10. Furthermore, when considering the credibility of the Appellant's fear of persecution in Bangladesh, the First-tier Tribunal Judge found that the delay in claiming asylum counted powerfully against him. In the case of Karanakaran v Secretary of State for the Home Department [2000] EWCA Civ 11 the Court of Appeal held that the proper approach to a consideration of credibility was to consider all the evidence provided in an appeal, give appropriate weight to each item of evidence and then reach a decision in the light of the totality of this evidence.

11. One element of this overall assessment was a consideration of any relevant factors referred to in section 8 of the Asylum and Immigration (Treatment of Claimants, etc) Act 2004. But it was not the only element.

12. In paragraph 23 of the decision, the First-tier Tribunal Judge Oliver, referred to the Respondent's Country Policy and Information document on Bangladesh: Sexual orientation and gender identity, December 2016. The Home Office Presenting Officer submitted that this was a balanced document and that there was an LGBT community in Dhaka.
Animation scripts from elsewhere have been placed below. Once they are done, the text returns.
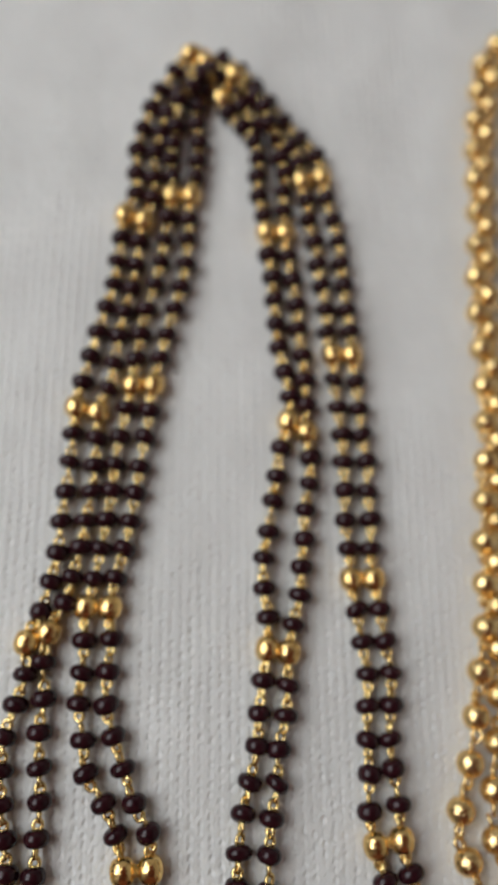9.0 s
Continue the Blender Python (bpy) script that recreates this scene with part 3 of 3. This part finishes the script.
RIDGES = [[(-0.89, 0.8), (-0.82, 0.53), (-0.78, 0.2), (-0.79, -0.1), (-0.85, -0.32)],
          [(-1.54, 0.76), (-1.55, 0.52), (-1.48, 0.16), (-1.27, -0.16), (-1.1, -0.25)],
          [(-1.25, 0.85), (-1.24, 0.6), (-1.19, 0.33), (-1.13, 0.0), (-1.01, -0.23)],
          [(0.27, -1.17), (0.38, -1.0), (0.62, -0.94), (0.8, -1.14)],
          [(0.61, -0.61), (0.74, -0.46), (0.8, -0.34), (1.05, -0.33)],
          [(-1.26, -0.4), (-1.03, -0.35), (-0.77, -0.31), (-0.6, -0.34)],
          [(-1.27, -0.66), (-1.08, -0.68), (-1.0, -0.62)],
          [(-0.59, -0.38), (-0.59, -0.56), (-0.39, -0.64), (-0.16, -0.65), (-0.09, -0.87)],
          [(-0.25, -1.07), (-0.27, -1.28), (-0.17, -1.51)],
          [(-0.09, -0.52), (-0.08, -0.78), (-0.09, -0.93), (0.12, -0.94), (0.24, -0.74)],
          [(-0.46, -1.02), (-0.42, -0.92), (-0.27, -0.88), (-0.08, -0.98)],
          [(-0.76, -0.81), (-0.62, -0.73), (-0.48, -0.68)],
          [(0.29, -0.14), (0.39, -0.34), (0.32, -0.57)],
          [(0.0, -1.03), (0.03, -1.17), (-0.01, -1.29)]]


PENDANT_EDGE = EDGE_LEFT + EDGE_RIGHT[:]
ALL_STONES = WHITE_LEFT + WHITE_RIGHT + RED + GREEN + SOCKET + CHAMPAGNE


def dome(x, y):
    """The plate swells a little towards its middle."""
    up = 0.16 * max(0.0, 1 - ((x - 0.03) / 1.9) ** 2 - ((y + 0.1) / 1.9) ** 2) - 0.01
    if inside((x, y), WING):
        up += 0.095 * (x + 1.9)
    elif y < -0.35 and x < -0.3:
        up += 0.05 * (-0.3 - x)
    return up


pendant = child("pendant", faceted_plate("pendant", PENDANT_EDGE, HOLES, ALL_STONES, 0.05, 0.185, 0.232, 11, dome=dome), necklace,
                label="gold heart-shaped pendant with diamond-cut facets, one stone missing")



def ridge(co, radius, z0, holder, name, closed=False, wobble=0.25):
    """A raised bright line of gold that follows the plate."""
    rnd = random.Random(len(co) * 7 + int(co[0][0] * 100))
    flat = spline([(*c, 0) for c in (co + co[:1] if closed else co)], 6)
    if closed:
        flat = flat[:-1]
    pts = [v(p.x, p.y, z0 + dome(p.x, p.y)) for p in flat]
    bm = bmesh.new()
    tube(bm, pts, lambda t: radius * CM * (1 + wobble * rnd.uniform(-1, 1)) * (1 if closed else max(0.15, min(1, 8 * t, 8 * (1 - t)))), 6, closed)
    bmesh.ops.recalc_face_normals(bm, faces=bm.faces)
    return child(name, finish(bm, name, pale_gold if name == "crimped_rim" or name == "ridge" and co[0][0] < -0.85 and co[0][1] > 0.7 else cut_gold), holder)


for line in RIDGES:
    ridge(line, 0.013, 0.228, pendant, "ridge")
ridge(EDGE_LEFT[16:31], 0.026, 0.195, pendant, "crimped_rim", False, 0.5)
ridge(EDGE_LEFT[:3], 0.011, 0.186, pendant, "edge_rim", False, 0.3)
ridge(EDGE_LEFT[2:17], 0.011, 0.215, pendant, "edge_rim", False, 0.3)
ridge(EDGE_LEFT[30:] + EDGE_RIGHT[:12], 0.011, 0.186, pendant, "edge_rim", False, 0.3)
ridge(EDGE_RIGHT[11:] + EDGE_LEFT[:1], 0.011, 0.186, pendant, "edge_rim", False, 0.3)
for h in HOLES:
    ridge(h, 0.010, 0.196, pendant, "hole_rim", True, 0.3)

STONES = {"white_stone": stone_mesh("white_stone", stone_white, STONE_R), "red_stone": stone_mesh("red_stone", stone_red, STONE_R),
          "champagne_stone": stone_mesh("champagne_stone", stone_champagne, STONE_R), "green_stone": stone_mesh("green_stone", stone_green, STONE_R * 1.02)}
BEZEL = bezel_clean(STONE_R)
STONE_LABELS = {"champagne_stone": "dull champagne-pink round stone", "white_stone": "clear brilliant-cut white stone", "red_stone": "magenta-red round stone", "green_stone": "emerald-green round stone"}


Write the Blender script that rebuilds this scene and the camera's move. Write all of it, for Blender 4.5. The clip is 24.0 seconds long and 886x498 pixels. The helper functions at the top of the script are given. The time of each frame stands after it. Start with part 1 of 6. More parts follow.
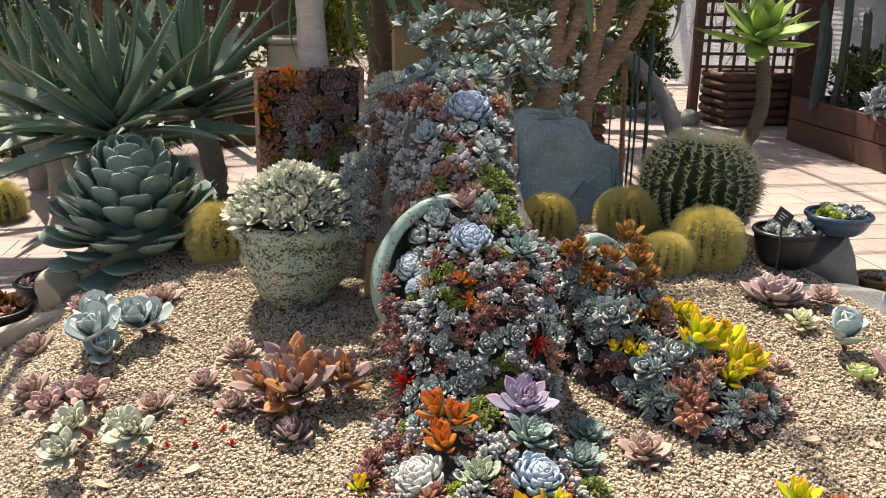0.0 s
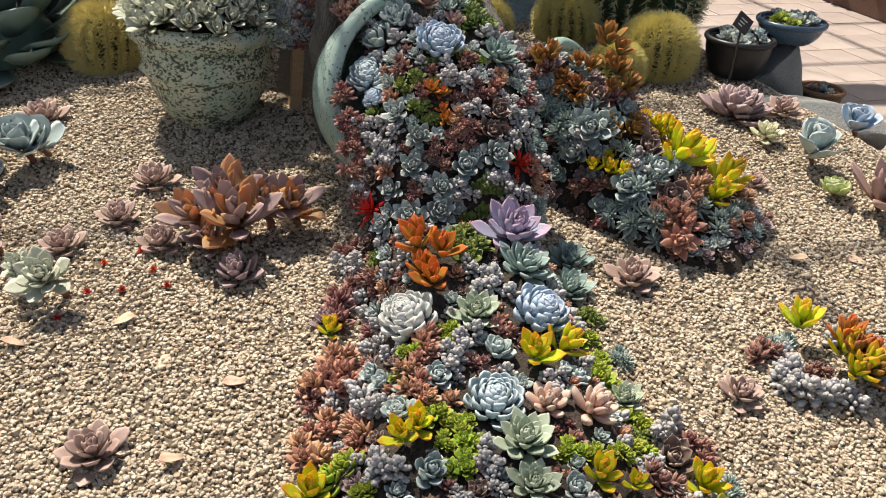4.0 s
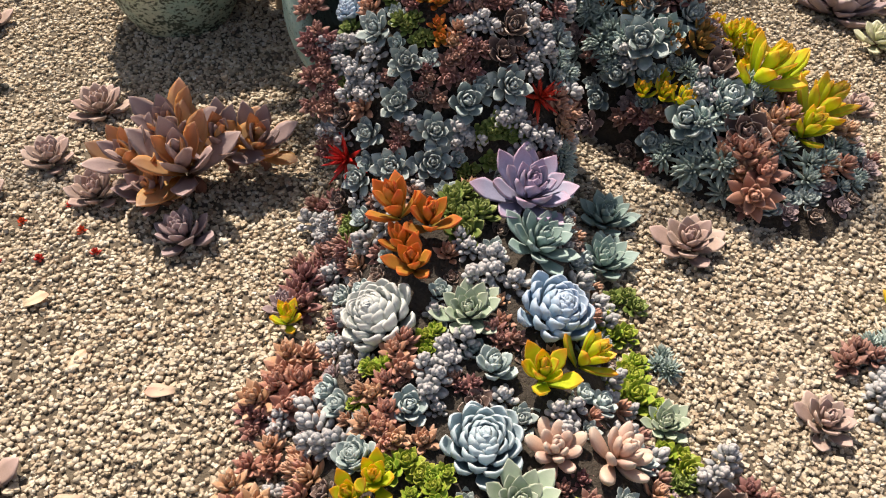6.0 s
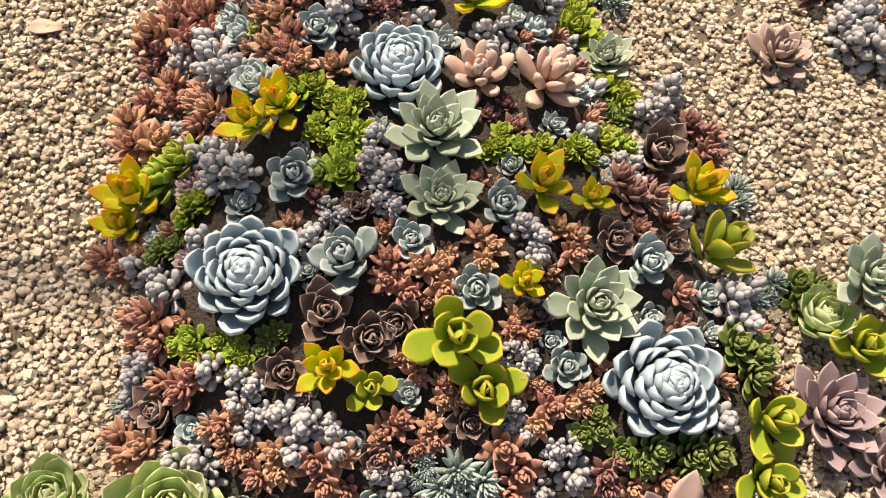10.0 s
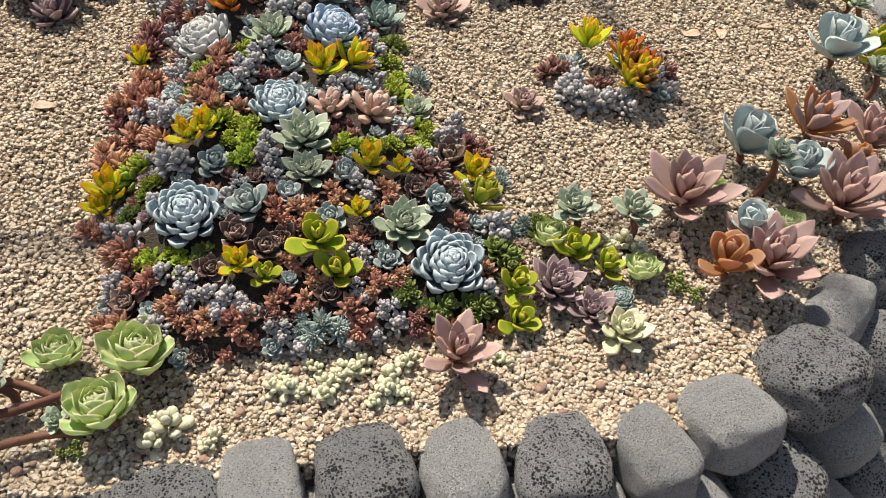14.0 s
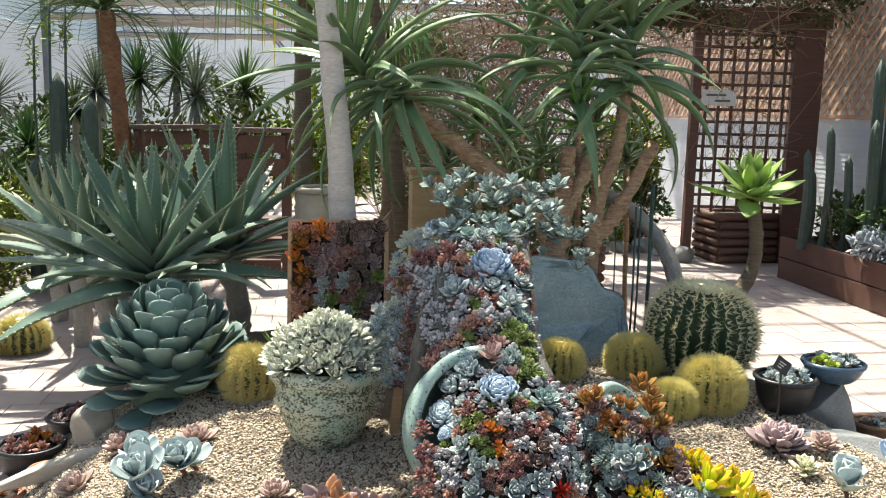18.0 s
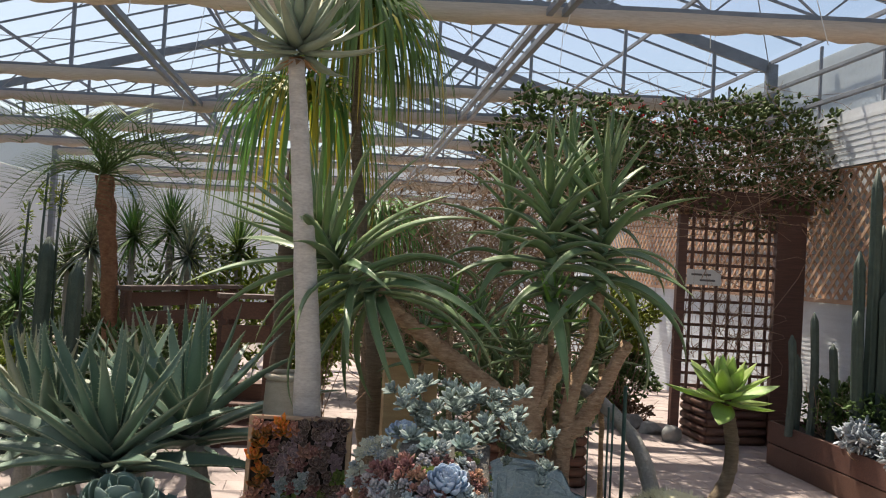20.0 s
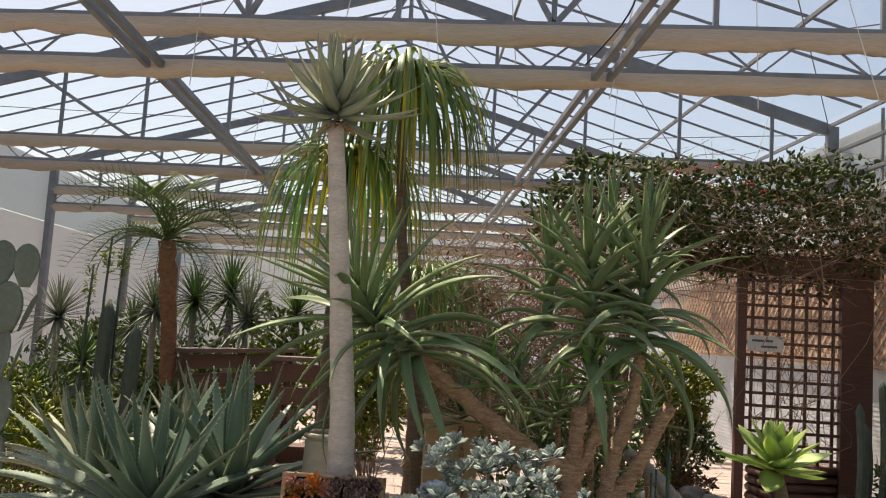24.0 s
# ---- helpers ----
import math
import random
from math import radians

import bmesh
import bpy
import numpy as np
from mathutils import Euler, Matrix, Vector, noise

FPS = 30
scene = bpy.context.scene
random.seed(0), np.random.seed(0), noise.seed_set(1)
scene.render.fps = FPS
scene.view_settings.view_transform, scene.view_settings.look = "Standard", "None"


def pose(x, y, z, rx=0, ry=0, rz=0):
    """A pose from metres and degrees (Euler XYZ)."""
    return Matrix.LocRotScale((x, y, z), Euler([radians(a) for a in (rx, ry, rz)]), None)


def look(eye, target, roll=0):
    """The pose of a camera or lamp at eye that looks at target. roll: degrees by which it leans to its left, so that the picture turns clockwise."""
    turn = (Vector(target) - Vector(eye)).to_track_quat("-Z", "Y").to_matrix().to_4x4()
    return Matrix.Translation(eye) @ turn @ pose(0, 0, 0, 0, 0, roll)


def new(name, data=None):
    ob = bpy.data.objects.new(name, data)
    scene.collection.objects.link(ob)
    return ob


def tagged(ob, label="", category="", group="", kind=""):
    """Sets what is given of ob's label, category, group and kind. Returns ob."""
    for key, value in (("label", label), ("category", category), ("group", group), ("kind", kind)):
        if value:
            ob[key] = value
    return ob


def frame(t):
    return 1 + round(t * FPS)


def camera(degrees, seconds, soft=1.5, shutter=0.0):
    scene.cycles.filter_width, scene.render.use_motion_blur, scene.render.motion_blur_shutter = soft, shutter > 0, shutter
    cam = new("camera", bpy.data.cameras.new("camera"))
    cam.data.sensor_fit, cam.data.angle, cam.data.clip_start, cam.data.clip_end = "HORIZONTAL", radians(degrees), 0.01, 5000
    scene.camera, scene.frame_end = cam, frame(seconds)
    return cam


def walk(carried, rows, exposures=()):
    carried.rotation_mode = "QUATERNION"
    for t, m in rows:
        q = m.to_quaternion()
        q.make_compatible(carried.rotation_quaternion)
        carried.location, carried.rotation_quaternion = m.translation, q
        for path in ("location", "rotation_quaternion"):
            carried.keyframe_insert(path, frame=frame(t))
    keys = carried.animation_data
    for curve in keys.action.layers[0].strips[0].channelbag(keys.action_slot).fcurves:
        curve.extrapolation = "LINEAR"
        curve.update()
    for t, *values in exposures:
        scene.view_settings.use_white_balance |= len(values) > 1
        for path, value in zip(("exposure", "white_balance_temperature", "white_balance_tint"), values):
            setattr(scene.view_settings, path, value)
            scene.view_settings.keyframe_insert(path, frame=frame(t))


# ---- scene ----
cam = camera(55.8, 24.0, soft=1.1)
PATH = [
    (0, (0.0248, 0.034, 1.4975), (-0.0158, 1.9418, 0.8996), 0.47),
    (0.5, (0.0316, 0.0388, 1.4727), (0.0153, 1.9436, 0.8636), 0.48),
    (1, (0.0305, 0.0516, 1.4456), (0.0429, 1.9268, 0.7505), 0.42),
    (1.5, (0.0185, 0.0894, 1.4139), (0.0573, 1.9208, 0.6109), 0.47),
    (2, (-0.0054, 0.1433, 1.4088), (0.0565, 1.9443, 0.5407), 0.61),
    (2.5, (-0.0512, 0.2173, 1.4008), (0.0329, 1.998, 0.4946), 0.93),
    (4.5, (-0.2631, 0.4418, 1.3286), (0.0556, 2.1165, 0.2813), 4.06),
    (5, (-0.1992, 0.6036, 1.3004), (0.1185, 2.2147, 0.1586), 4.14),
    (5.5, (-0.11, 0.7366, 1.2953), (0.1199, 2.3333, 0.1128), 2.68),
    (6, (-0.0414, 0.8144, 1.2749), (0.082, 2.3859, 0.0432), 1.51),
    (6.5, (-0.0135, 0.8572, 1.2485), (0.0909, 2.3772, -0.0475), 2.08),
    (7, (-0.0037, 0.859, 1.2207), (0.1, 2.3458, -0.1131), 3.14),
    (7.5, (0.0136, 0.8558, 1.1823), (0.138, 2.2579, -0.2393), 4.29),
    (8, (0.0252, 0.8466, 1.1637), (0.1694, 2.1833, -0.3169), 5.01),
    (8.5, (0.0308, 0.8335, 1.144), (0.182, 2.135, -0.3672), 5.29),
    (9, (0.0533, 0.8204, 1.1268), (0.2021, 2.0655, -0.4311), 4.71),
    (9.5, (0.0542, 0.7992, 1.0979), (0.1971, 1.9539, -0.5285), 3.94),
    (10, (0.0477, 0.7791, 1.0848), (0.1975, 1.8885, -0.5721), 3.37),
    (10.5, (0.0368, 0.7471, 1.0797), (0.2043, 1.8274, -0.5954), 3.35),
    (12.5, (-0.0784, 0.222, 1.2158), (0.3948, 1.5924, -0.1616), 10.63),
    (13, (-0.0003, 0.088, 1.2162), (0.4276, 1.4825, -0.1528), 9.13),
    (13.5, (0.0398, 0.0342, 1.2459), (0.4336, 1.4689, -0.0905), 6.18),
    (14, (0.0604, 0.0183, 1.2586), (0.4393, 1.4842, -0.0484), 4.44),
    (14.5, (0.0487, 0.0104, 1.2783), (0.4464, 1.5066, 0.0117), 4.18),
    (15, (0.0503, -0.0153, 1.3236), (0.5326, 1.5417, 0.1653), 3.36),
    (15.5, (0.0346, -0.0321, 1.3472), (0.5213, 1.5804, 0.2687), 2.59),
    (16, (-0.0093, -0.0309, 1.3749), (0.3802, 1.6693, 0.3967), 0.81),
    (16.5, (-0.0311, -0.0345, 1.4312), (0.2019, 1.7667, 0.5935), -1.48),
    (17, (-0.0755, -0.0412, 1.4759), (-0.0371, 1.8575, 0.8465), -2.7),
    (17.5, (-0.1197, -0.0977, 1.5439), (-0.1312, 1.8522, 1.1027), 0.14),
    (18, (-0.096, -0.186, 1.6504), (-0.1236, 1.7889, 1.3375), 1.21),
    (18.5, (-0.0526, -0.1764, 1.7337), (-0.0977, 1.8132, 1.5333), 2.0),
    (19, (0.0176, -0.1568, 1.8258), (-0.0271, 1.8384, 1.7054), 2.89),
    (19.5, (0.0263, -0.1533, 1.8981), (-0.0138, 1.8455, 1.8549), 3.19),
    (21.5, (0.1152, -0.1462, 1.9018), (0.2113, 1.8375, 2.1411), 3.13),
    (22, (0.1367, -0.1401, 1.9185), (0.3658, 1.8278, 2.1911), 2.35),
    (22.5, (0.1629, -0.1681, 1.9145), (0.4353, 1.791, 2.2105), 1.96),
    (23, (0.1871, -0.1852, 1.9074), (0.4704, 1.772, 2.2078), 2.06),
    (23.5, (0.2089, -0.1914, 1.8811), (0.3447, 1.7836, 2.1627), 3.24),
    (24, (0.1996, -0.1715, 1.8596), (-0.005, 1.8079, 2.0515), 3.56),
]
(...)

She also submitted that the First-tier Tribunal Judge was not obliged to refer to every piece of evidence.

13. However, the First-tier Tribunal Judge was obliged to adopt the approach advocated in Karanakaran and to consider the objective sources referred to by the Appellant in his witness statement, dated 4 April 2017. His failure to do so meant that he had not applied sufficient judicial scrutiny.

DECISION

(1) The Appellant's appeal is allowed.

(2) The appeal is remitted to the First-tier Tribunal for a de novo hearing before a First-tier Tribunal Judge other than First-tier Tribunal Judge Oliver.